E poi ci sono stati loro: i ragazzi. Proprio quei giovani, spesso tacciati frettolosamente di superficialità e di indifferenza, sono giunti a migliaia da tutta Italia uniti dallo slogan I care (mi importa/mi prendo cura). Stivali di gomma, guanti, pale in spalla e smartphone in tasca, sono arrivati, coordinandosi sui social, per dare una mano concreta nel momento di maggiore bisogno. Hanno spalato fango, recuperato cose, distribuito viveri, assistito anziani, portato conforto. Ma hanno fatto di più: con la freschezza della loro età, hanno portato il sorriso e alimentato la fiducia. Sono stati loro i primi ad intonare Romagna mia, diventato in poche ore l’inno della resistenza, e ad improvvisare un giro di walzer sulla piazza dei paesi.

«Quei ragazzi sono stati incredibili, non ci sono parole per descriverli» testimonia Bruno Donigaglia dell’omonima agenzia funebre di Castel Bolognese mentre ancora sta combattendo con il fango che non smette di affiorare da muri e pavimenti della sua sede. «Averli al nostro fianco è stata una cosa bellissima. Se potessi farei un monumento a ciascuno di loro!»

Immagini di distruzione e di resilienza che hanno toccato nel profondo in modo unanime tutta la società civile. Se da una parte persone comuni hanno risposto prontamente con donazioni private, dall’altra si sono moltiplicate le iniziative di personaggi noti concretizzatesi nell’organizzazione di concerti e altri eventi finalizzati alla raccolta fondi da destinare alla ricostruzione. Anche le massime Istituzioni sono state molto vicine alle popolazioni alluvionate: in visita in varie località colpite per toccare con mano la devastazione, incoraggiare e rassicurare, la presidente del Consiglio Giorgia Meloni, il capo dello Stato Sergio Mattarella e la presidente della Commissione europea Ursula Von der Leyen che dichiara, in un italiano perfetto, «L’Europa è con voi!».
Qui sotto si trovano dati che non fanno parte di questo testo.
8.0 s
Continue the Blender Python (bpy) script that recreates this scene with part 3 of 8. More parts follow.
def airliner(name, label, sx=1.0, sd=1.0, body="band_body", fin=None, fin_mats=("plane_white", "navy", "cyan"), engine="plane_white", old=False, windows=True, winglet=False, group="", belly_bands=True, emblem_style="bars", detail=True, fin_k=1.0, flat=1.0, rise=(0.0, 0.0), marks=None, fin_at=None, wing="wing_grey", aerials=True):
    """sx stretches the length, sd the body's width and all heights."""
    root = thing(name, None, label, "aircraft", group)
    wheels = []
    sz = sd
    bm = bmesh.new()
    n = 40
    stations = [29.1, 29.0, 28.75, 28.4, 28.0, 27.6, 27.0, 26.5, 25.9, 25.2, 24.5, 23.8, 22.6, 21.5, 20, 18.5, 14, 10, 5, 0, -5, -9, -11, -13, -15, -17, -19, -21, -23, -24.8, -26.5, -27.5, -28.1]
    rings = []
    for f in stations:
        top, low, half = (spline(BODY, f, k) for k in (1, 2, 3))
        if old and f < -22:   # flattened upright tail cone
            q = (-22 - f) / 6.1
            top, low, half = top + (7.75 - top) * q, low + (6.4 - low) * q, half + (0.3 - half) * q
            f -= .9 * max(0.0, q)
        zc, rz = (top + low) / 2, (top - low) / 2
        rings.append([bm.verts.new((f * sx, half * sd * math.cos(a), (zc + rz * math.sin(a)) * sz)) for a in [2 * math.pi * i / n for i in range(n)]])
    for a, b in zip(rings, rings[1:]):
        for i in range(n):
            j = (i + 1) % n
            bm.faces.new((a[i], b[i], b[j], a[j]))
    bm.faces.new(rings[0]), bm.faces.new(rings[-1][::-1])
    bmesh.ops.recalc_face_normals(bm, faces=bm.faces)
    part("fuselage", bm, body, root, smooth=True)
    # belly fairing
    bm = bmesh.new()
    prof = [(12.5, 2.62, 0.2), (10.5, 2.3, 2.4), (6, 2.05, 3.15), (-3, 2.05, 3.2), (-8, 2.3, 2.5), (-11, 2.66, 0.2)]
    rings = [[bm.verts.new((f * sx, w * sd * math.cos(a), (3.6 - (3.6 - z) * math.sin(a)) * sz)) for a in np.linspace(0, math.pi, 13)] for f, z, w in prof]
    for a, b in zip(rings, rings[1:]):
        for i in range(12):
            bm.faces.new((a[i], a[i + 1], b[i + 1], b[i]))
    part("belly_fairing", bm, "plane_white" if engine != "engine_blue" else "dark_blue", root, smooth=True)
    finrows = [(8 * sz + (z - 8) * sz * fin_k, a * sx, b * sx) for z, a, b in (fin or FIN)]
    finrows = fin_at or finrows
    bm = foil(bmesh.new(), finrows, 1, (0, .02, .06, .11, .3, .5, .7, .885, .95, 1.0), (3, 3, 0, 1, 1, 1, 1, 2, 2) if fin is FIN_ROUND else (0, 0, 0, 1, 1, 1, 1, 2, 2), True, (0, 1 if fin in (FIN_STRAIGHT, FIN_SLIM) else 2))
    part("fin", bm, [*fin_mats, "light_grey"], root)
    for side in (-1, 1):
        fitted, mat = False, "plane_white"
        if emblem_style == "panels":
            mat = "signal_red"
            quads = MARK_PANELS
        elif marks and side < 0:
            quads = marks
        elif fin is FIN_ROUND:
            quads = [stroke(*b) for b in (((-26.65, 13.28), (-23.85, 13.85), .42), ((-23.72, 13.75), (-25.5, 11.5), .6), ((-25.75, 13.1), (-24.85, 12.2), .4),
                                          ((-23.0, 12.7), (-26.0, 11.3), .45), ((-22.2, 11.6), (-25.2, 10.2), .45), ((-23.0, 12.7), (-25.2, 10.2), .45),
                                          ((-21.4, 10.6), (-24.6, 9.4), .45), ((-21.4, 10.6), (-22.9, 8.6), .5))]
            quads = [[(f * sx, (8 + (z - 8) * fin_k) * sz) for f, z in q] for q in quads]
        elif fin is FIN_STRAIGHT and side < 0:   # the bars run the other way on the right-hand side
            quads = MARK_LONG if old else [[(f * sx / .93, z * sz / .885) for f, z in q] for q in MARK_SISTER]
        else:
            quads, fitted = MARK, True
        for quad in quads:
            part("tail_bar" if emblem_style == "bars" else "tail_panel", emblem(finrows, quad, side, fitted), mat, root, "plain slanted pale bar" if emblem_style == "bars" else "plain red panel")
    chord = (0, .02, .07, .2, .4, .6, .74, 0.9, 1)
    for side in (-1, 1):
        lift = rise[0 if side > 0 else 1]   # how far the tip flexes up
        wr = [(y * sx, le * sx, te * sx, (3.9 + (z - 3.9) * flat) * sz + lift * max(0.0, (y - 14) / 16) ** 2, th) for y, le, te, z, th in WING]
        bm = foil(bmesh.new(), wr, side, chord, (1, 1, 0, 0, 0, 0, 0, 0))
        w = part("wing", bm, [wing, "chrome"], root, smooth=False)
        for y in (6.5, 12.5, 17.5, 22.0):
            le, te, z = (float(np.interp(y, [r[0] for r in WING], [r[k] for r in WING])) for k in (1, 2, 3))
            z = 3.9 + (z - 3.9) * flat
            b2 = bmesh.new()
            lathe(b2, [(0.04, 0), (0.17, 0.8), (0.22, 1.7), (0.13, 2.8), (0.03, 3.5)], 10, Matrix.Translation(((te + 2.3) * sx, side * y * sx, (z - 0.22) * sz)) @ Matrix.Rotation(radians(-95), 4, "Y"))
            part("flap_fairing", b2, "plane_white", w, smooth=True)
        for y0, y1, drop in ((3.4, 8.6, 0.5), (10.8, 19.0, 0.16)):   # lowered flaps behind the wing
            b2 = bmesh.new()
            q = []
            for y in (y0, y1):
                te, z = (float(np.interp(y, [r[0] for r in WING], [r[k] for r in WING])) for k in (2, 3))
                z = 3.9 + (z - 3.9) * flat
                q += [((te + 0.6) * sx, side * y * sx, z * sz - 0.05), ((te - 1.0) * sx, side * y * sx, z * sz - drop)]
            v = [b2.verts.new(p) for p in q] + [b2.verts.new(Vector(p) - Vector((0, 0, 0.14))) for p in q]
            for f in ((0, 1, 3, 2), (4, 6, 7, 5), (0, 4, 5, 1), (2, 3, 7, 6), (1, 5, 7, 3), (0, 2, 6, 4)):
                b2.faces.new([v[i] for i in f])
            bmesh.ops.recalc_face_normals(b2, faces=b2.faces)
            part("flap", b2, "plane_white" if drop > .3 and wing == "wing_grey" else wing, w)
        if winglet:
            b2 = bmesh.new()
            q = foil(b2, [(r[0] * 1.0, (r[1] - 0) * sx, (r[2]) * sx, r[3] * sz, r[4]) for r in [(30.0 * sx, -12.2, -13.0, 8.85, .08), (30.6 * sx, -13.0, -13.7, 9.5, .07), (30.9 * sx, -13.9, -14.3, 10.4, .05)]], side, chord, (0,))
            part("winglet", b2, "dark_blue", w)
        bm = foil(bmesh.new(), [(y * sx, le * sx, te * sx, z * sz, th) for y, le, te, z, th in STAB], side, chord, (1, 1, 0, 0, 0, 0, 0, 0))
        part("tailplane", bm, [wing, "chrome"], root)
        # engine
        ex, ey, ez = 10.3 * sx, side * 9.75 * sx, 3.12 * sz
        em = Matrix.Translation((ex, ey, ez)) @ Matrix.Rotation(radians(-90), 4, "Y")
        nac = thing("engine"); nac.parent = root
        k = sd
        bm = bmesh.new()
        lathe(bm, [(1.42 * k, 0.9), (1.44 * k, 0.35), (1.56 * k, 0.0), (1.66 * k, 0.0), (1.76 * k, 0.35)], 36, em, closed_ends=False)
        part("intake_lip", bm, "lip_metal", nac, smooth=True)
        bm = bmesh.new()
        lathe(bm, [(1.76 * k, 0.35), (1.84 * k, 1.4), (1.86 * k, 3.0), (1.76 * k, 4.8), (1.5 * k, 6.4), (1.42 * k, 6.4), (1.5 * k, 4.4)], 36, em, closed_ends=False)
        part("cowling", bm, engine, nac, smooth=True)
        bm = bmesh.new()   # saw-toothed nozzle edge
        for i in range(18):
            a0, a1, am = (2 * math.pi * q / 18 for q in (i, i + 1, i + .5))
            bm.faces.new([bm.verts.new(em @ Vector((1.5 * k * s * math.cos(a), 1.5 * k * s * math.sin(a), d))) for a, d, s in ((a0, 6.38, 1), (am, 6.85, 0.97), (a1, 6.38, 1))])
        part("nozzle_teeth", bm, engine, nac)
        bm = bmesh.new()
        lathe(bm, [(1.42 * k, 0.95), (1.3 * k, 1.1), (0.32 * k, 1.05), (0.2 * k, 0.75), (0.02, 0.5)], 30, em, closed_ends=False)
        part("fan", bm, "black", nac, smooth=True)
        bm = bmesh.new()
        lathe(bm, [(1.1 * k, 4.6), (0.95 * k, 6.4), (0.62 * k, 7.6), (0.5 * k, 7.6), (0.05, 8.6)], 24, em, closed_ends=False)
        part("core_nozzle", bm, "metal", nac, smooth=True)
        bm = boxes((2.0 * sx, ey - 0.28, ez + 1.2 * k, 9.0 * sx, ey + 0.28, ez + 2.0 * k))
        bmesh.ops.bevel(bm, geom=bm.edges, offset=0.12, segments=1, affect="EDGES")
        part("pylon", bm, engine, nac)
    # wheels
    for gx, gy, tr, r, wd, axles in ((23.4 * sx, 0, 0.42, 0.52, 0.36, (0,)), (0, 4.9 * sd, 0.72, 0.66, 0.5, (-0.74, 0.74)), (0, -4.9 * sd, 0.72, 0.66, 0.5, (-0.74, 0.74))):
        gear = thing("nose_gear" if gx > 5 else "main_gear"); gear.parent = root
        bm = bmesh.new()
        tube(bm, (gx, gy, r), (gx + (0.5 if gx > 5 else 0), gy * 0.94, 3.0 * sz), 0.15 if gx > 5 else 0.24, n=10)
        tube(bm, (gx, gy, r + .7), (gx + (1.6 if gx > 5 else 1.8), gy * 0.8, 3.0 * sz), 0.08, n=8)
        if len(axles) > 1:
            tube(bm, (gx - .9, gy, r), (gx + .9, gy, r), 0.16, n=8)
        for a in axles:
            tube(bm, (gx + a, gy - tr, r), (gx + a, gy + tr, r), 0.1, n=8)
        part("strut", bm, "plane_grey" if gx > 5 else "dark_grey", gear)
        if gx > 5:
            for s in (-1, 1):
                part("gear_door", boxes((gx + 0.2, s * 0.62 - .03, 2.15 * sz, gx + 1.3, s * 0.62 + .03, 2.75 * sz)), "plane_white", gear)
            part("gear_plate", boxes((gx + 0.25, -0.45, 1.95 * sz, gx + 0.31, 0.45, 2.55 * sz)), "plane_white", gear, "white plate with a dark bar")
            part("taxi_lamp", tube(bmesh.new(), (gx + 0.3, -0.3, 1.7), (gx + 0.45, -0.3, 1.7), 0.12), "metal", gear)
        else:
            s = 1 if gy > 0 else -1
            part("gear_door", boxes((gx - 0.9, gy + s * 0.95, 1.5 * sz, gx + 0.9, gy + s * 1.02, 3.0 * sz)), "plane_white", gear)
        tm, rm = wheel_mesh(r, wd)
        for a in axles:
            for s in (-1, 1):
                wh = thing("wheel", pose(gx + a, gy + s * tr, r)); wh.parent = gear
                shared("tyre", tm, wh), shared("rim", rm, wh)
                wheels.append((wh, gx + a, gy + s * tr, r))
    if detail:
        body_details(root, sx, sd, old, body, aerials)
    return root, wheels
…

Forse non doveva andare così o forse sì, sono anni che i campanelli d’allarme non smettono di suonare. Mancanza di prevenzione, scarsa manutenzione, troppo cemento e, forse, una gestione poco mirata delle risorse sono state le cause principali di ciò che è successo. Ma sarebbe limitativo fermarci qui, perché al di là del caso specifico, le cause sono da ricercarsi ad altri livelli. È infatti innegabile che il surriscaldamento del pianeta, dovuto alla concentrazione della Co2 in atmosfera, sia alla base di sconvolgimenti climatici estremi dalle conseguenze imprevedibili e a cui non siamo preparati.

Ci si augura che tragedie come questa non accadano più, ma purtroppo le evidenze scientifiche non sono confortanti. L’emergenza climatica non è un tema da salotti o da talk show. È la sfida del momento che non può essere rimandata. C’è bisogno di un cambio di paradigma che superi divisioni politiche e di opinione, che traduca le teorie in azioni, che corra contro il tempo per garantire un futuro sicuro a noi ma, soprattutto, alle generazioni che verranno.